A similarly impressive coalition has also joined the case as amici/friends of the court. Six additional states (Ariz., Iowa, Minn., Wis., Md., and Del.), as well the U.S. Conference of Mayors are part of this group. Understanding that market uncertainty represents a significant threat to their business, two utilities–Calpine and Entergy–have also joined. The other amici include a diverse array of groups and individuals, including former Secretary of State Madeleine Albright, four former EPA administrators, Alaska tribal groups, hunter and angler groups, religious groups, the Aspen Skiing Company, and many others.

The case hinges on EPA’s specious claim that the Clean Air Act does not give it the authority to regulate global warming pollutants like carbon dioxide–and, as a backup, that even if it did that it would not be a good idea. As the petitioners’ brief states, this argument is clearly contradicted by the plain language found in the statute. The statute explicitly states that effects on “weather…and climate” are two of the many criteria that define a negative impact on the public’s welfare. The petitioners’ brief also assails the EPA for attempting to rewrite the law by misdefining or redefining various terms within the statute, including simple words such as “any,” “including,” and “climate.”
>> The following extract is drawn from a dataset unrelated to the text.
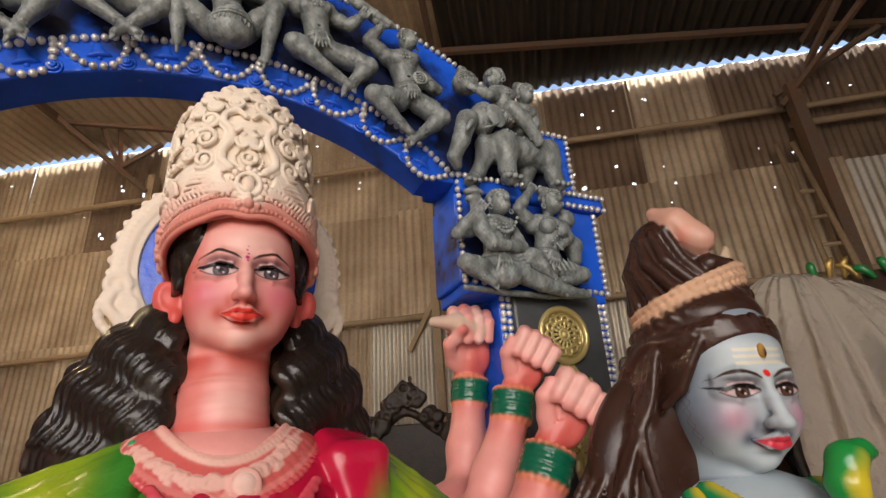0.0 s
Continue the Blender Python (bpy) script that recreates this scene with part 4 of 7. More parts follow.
    for j in range(40):
        z = 1.175 + 0.305 * j / 39
        c.ell(b(0.080, 0.110, z), (wide(z), deep(z), 0.022), col=RED, mat=3, k=0.012)
    for s0 in (0.015, 0.145):                                                       # bust under the cloth
        c.ell(b(s0, 0.178, 1.395), (0.058, 0.056, 0.054), col=RED, mat=3, k=0.022)
    rnd = random.Random(5)
    front = lambda s, z, out=0.0: b(s, 0.110 + (deep(z) + out) * math.sqrt(max(0.02, 1 - ((s - 0.08) / (wide(z) + 0.004)) ** 2)), z)
    for i in range(5):                                                              # folds that sag between the breasts and over the belly
        z0, half = 1.430 - 0.013 * i, 0.075 - 0.006 * i
        c.chain([front(0.078 + half * t, z0 - 0.036 * (1 - t * t), 0.012 + 0.010 * abs(t)) for t in np.linspace(-1, 1, 15)], 0.0058, col=RED, mat=3, k=0.005)
    for i in range(13):                                                             # pleats of the sari
        s0 = -0.050 + 0.255 * (i + rnd.uniform(-0.3, 0.3)) / 12
        sway, ph = rnd.uniform(0.003, 0.010), rnd.uniform(0, 6)
        pts = [front(s0 + sway * math.sin(ph + 3 * t) + (0.085 - s0) * 0.16 * t, 1.434 - 0.244 * t, 0.003) for t in (j / 15 for j in range(16))]
        r0 = rnd.uniform(0.008, 0.014)
        c.chain(pts, [r0 * (0.8 + 0.3 * math.sin(ph + 0.25 * j)) for j in range(16)], col=RED if i % 3 else (0.50, 0.022, 0.045), mat=3, k=0.006)
    for i in range(5):                                                              # end of the sari over the shoulder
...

“Global warming clearly poses an extraordinary danger to public health and welfare,” said David Bookbinder, Sierra Club Senior Attorney. “The Clean Air Act makes it quite clear that greenhouse gases are pollutants and that EPA must take steps to protect the public’s health and welfare from air pollutants. We are not asking for radical action by the Court; we are simply asking it to make the EPA live up to its obligations under the law.”

This case has been working its way through the courts since 2002. In 1998, the EPA’s General Counsel found that it had the authority to regulate CO2 as an air pollutant. The CTA, Sierra Club and a coalition of groups then petitioned the EPA in 1999 to set emissions limits for CO2. The EPA failed to respond after 3 years, resulting in the 2002 lawsuit. After the EPA issued a decision denying the petition to regulate CO2, the case moved to the U.S Court of Appeals for the D.C. Circuit. An odd 2-1 decision in favor of the EPA–with one judge concurring simply because global warming impacts everyone, the Sierra Club et al. could not establish standing due to “particularized injury”–was issued in July 2001. The Sierra Club and the other parties to the case appealed and the Supreme Court agreed to hear the case June 26, 2006.

In addition to EPA, a group of the usual suspects and some states make up the respondents. Groups fighting to prevent action on global warming include: the Alliance of Automobile Manufacturers, the National Automobile Dealer’s Association, a coalition of electric utilities, and ten states (Texas, Mich., Utah, Idaho, N.D., S.D., Alaska, Kan., Neb., and Ohio).

Following today’s filings, oral arguments will likely be heard in December. A decision is expected in the spring.